How to keep sensors cool in hot weather?

Thread Starter

Smoooth

Joined Jan 2, 2017
34
Oi,

I am using rather temperature-sensitive NO2 gas sensors for air pollution measurements. Thing is, I am in Houston, TX, and it's pretty darn hot down here. Collecting data over a period of 24 hours showed that at high temperatures (more than 32°C or 90°F) the sensor's accuracy plummets, the readings also get significantly offset, and all of that is non-linear. Calibration is pretty tough, and I'd rather just cool it down.

The gas sensor comes with a noise-reducing board; therefore two things might be suffering from the heat: the sensor itself and the noise board. Albeit the ICs on the board don't seem to heat up too much.

Hence I am trying to figure out how to cool both of these devices (and the surrounding air) down.
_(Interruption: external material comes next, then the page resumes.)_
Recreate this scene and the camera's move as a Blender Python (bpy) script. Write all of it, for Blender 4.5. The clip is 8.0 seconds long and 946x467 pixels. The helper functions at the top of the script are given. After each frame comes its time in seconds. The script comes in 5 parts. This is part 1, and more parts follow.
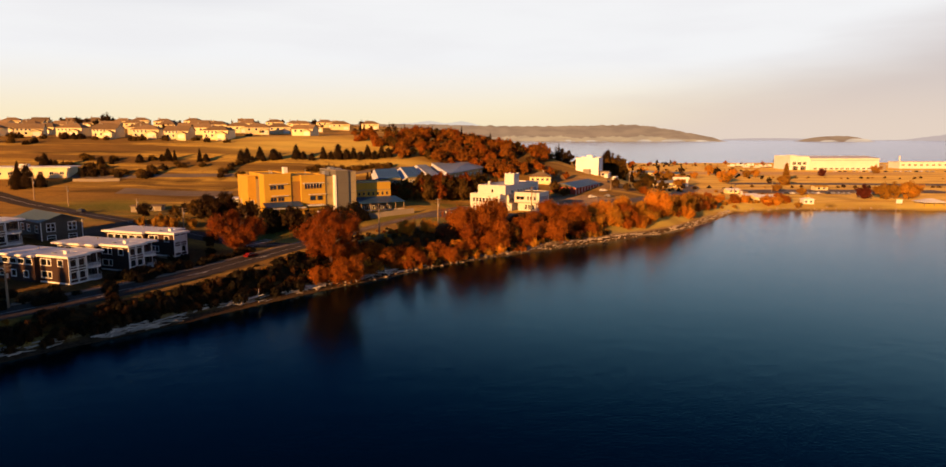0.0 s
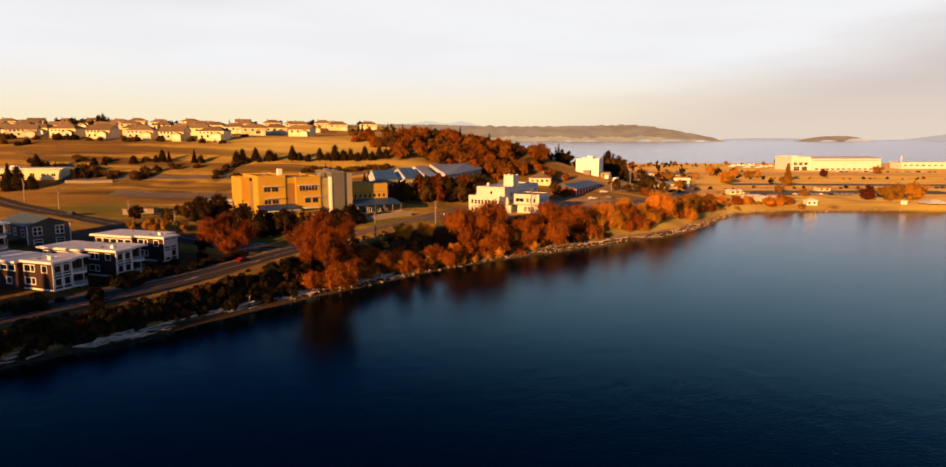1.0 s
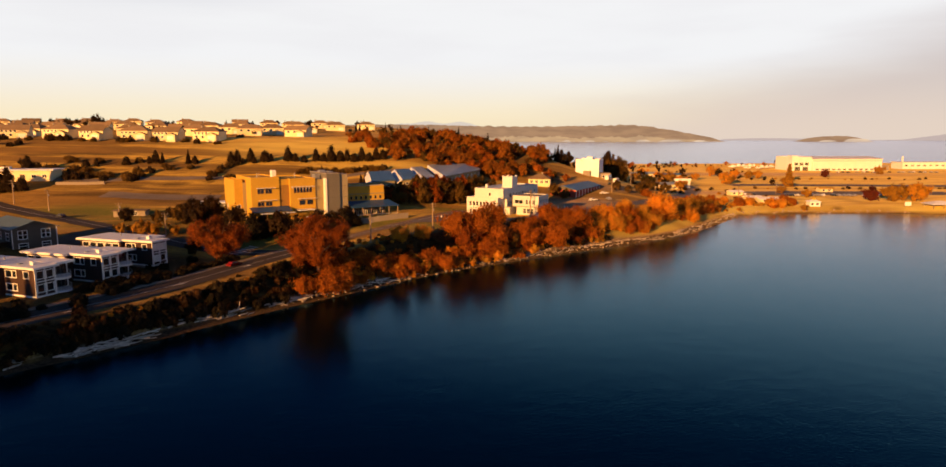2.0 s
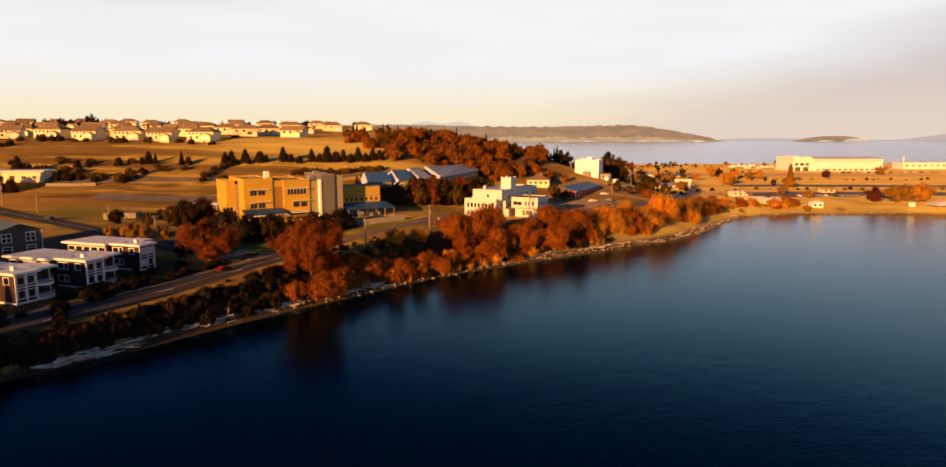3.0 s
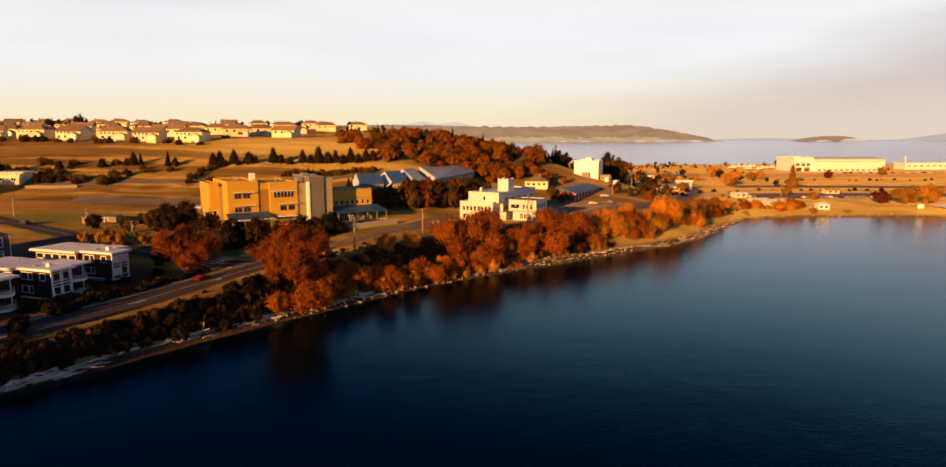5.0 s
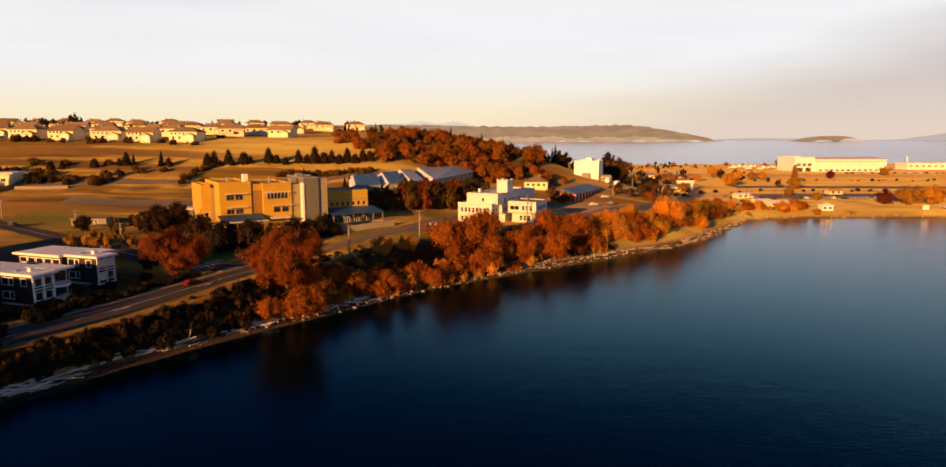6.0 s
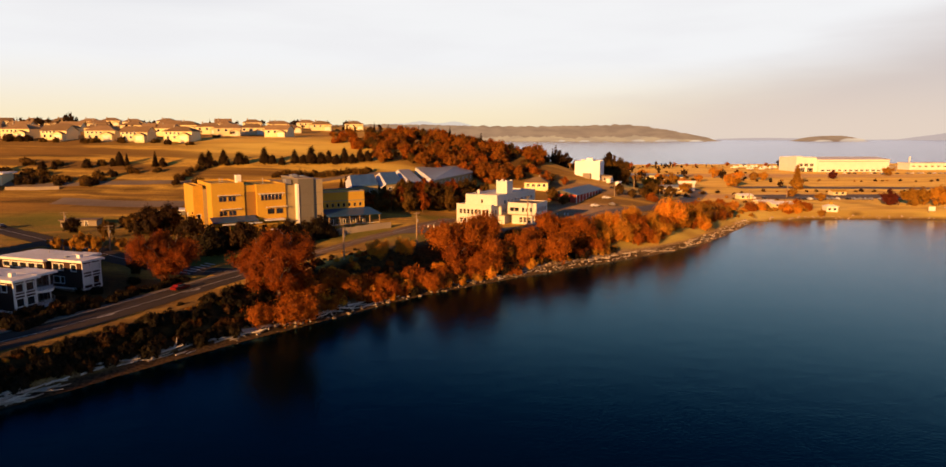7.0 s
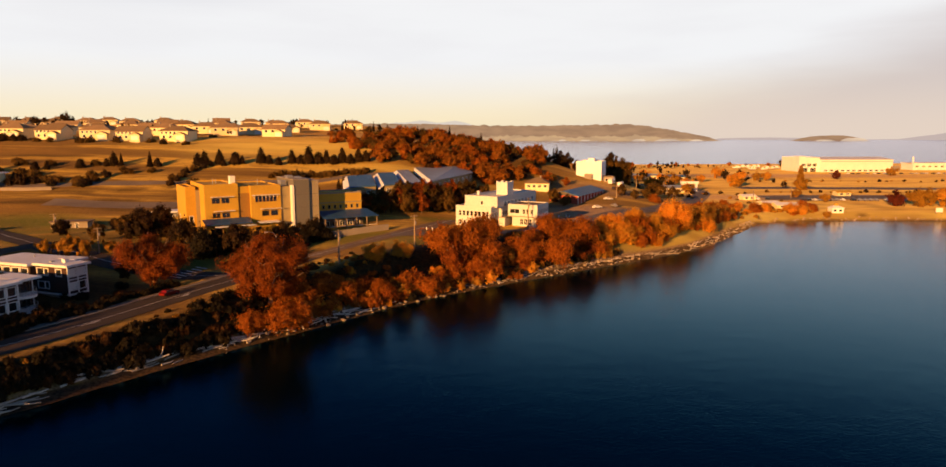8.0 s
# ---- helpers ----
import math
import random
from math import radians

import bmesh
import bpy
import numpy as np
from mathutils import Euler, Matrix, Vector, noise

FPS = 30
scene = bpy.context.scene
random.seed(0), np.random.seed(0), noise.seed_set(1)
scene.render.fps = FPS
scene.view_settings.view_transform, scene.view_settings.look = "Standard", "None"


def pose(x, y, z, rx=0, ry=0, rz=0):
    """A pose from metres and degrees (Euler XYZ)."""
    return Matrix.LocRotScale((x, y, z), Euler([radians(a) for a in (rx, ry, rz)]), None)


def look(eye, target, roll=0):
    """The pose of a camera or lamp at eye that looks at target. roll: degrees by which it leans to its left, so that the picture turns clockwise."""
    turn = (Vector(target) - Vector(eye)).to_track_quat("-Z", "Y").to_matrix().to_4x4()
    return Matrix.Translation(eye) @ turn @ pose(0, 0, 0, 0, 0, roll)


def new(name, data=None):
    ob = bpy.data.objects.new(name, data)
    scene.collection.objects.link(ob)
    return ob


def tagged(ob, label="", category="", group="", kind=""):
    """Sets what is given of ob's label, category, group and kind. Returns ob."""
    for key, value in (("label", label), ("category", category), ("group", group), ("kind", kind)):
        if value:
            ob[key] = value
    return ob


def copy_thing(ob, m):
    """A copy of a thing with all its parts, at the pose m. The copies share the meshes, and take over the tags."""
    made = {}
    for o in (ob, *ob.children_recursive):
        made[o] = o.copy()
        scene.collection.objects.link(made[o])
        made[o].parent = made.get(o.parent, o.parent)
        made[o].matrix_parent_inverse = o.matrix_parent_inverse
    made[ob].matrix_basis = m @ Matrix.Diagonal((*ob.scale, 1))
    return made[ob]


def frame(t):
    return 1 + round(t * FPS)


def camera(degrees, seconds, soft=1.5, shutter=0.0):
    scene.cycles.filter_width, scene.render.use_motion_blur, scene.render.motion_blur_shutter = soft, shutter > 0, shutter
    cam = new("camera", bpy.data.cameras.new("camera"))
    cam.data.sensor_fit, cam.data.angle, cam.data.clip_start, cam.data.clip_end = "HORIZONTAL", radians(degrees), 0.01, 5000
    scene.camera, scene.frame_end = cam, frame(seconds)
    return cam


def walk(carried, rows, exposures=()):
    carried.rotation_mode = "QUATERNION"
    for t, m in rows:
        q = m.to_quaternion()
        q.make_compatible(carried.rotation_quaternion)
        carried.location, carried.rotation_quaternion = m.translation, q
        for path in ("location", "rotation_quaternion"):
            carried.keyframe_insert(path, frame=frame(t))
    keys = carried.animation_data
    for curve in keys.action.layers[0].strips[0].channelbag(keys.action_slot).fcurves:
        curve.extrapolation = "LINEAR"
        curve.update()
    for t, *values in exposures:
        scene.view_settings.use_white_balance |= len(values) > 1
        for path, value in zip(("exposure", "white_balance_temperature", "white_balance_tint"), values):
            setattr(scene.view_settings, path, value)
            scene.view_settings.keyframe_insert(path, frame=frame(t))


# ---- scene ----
cam = camera(70, 8.0)
PATH = [
    (0.0, (0.146, -0.177, 42.431), (0.177, 98.744, 27.784), 0.11),
    (0.5, (0.330, 2.532, 42.576), (0.389, 101.455, 27.940), 0.09),
    (1.0, (0.507, 5.266, 42.681), (0.617, 104.191, 28.057), 0.07),
    (1.5, (0.679, 8.022, 42.751), (0.858, 106.949, 28.141), 0.05),
    (2.0, (0.847, 10.798, 42.793), (1.109, 109.727, 28.197), 0.04),
    (2.5, (1.011, 13.589, 42.811), (1.367, 112.520, 28.230), 0.02),
    (3.0, (1.173, 16.393, 42.811), (1.630, 115.326, 28.243), 0.01),
    (3.5, (1.334, 19.207, 42.800), (1.894, 118.140, 28.243), -0.00),
    (4.0, (1.494, 22.027, 42.783), (2.156, 120.960, 28.234), -0.01),
    (4.5, (1.655, 24.849, 42.766), (2.413, 123.783, 28.220), -0.02),
    (5.0, (1.818, 27.671, 42.755), (2.664, 126.604, 28.207), -0.02),
    (5.5, (1.983, 30.490, 42.755), (2.903, 129.421, 28.199), -0.02),
    (6.0, (2.152, 33.302, 42.772), (3.129, 132.230, 28.202), -0.01),
    (6.5, (2.325, 36.104, 42.811), (3.339, 135.029, 28.219), 0.00),
    (7.0, (2.504, 38.893, 42.879), (3.530, 137.813, 28.256), 0.02),
    (7.5, (2.689, 41.666, 42.982), (3.698, 140.579, 28.318), 0.04),
    (8.0, (2.882, 44.418, 43.125), (3.841, 143.325, 28.409), 0.06),
]
walk(cam, [(t, look(eye, target, roll)) for t, eye, target, roll in PATH])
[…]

I am looking for a portable solution.
Fans and heatsinks are of no use - the ambient temperature is already too hot. I am in the process of trying thermoelectric coolers - peltier; though they seem to be useful only when in contact with a chip, which in my case is impossible; is it even feasible to cool down a small volume of air with peltier coolers?

I could also put the sensor in a small chamber and then keep the air cool inside (thermally isolating box + peltier), and then pump external air into the chamber.

I am just kind of stuck on this one; I would really appreciate any insights, suggestions, and advice:) Are peltier coolers appropriate in my case? Any suggestions for thermally isolating tapes/materials for a chamber? Is there a better way to solve this one in the first place?

Cheers.

// datasheet for the sensors: https://aqicn.org/air/view/sensor/spec/no2.alphasense-no2-b43f.pdf
// and for noise reducing board: http://www.alphasense.com/WEB1213/wp-content/uploads/2016/10/ISB.pdf
 

Reloadron

Joined Jan 15, 2015
6,064
A Google of 12 Volt Coolers will bring up dozens of the things on Amazon but they are for the most part large and bulky where you just need something small likely no larger than a soda can. You may be able to use a few small Thermoelectric Cooler Peltier type devices designed for low voltage DC but the problem becomes they have high current demand. This is a problem when you rely on battery power. Hopefully another member has been there and done that. You really only need a small chamber to place things in. You could possibly experiment a little with a few inexpensive TEC devices, some insulating foam and small containers.

Ron
 

SamR

Joined Mar 19, 2019
3,498
A quick scan of sensors shows yours is about average temperature wise. There are some higher rated models. For example: rated for 55°C https://www.grainger.com/product/INDUSTRIAL-SCIENTIFIC-Sensor-52HP27

Didn't find the PDF but general specs are a bit higher temp than others. A better-rated sensor may be your answer. Even yours is not that tight as temp goes up. Just what are you measuring? Ambient air? Flue gas? Portable grab samples?
 

djsfantasi

Joined Apr 11, 2010
7,837
You mention that thermoelectric coolers - peltier modules - are only effective when in contact with a chip.

Attach the module to an aluminum block or even a heat sink. Mount your sensors in an insulated space and insert the aluminum inside. The peltier cools the aluminum and the aluminum cools the inside of the box.
 

SamR

Joined Mar 19, 2019
3,498
I have also seen where the instrument tech pinched down a piece of copper tubing to make an air jet supplied by compressed dry instrument air to aim at the device for cooling down here in coastal Georgia. Even wet compressed air works if moisture not a problem. Even better if a heatsink also used.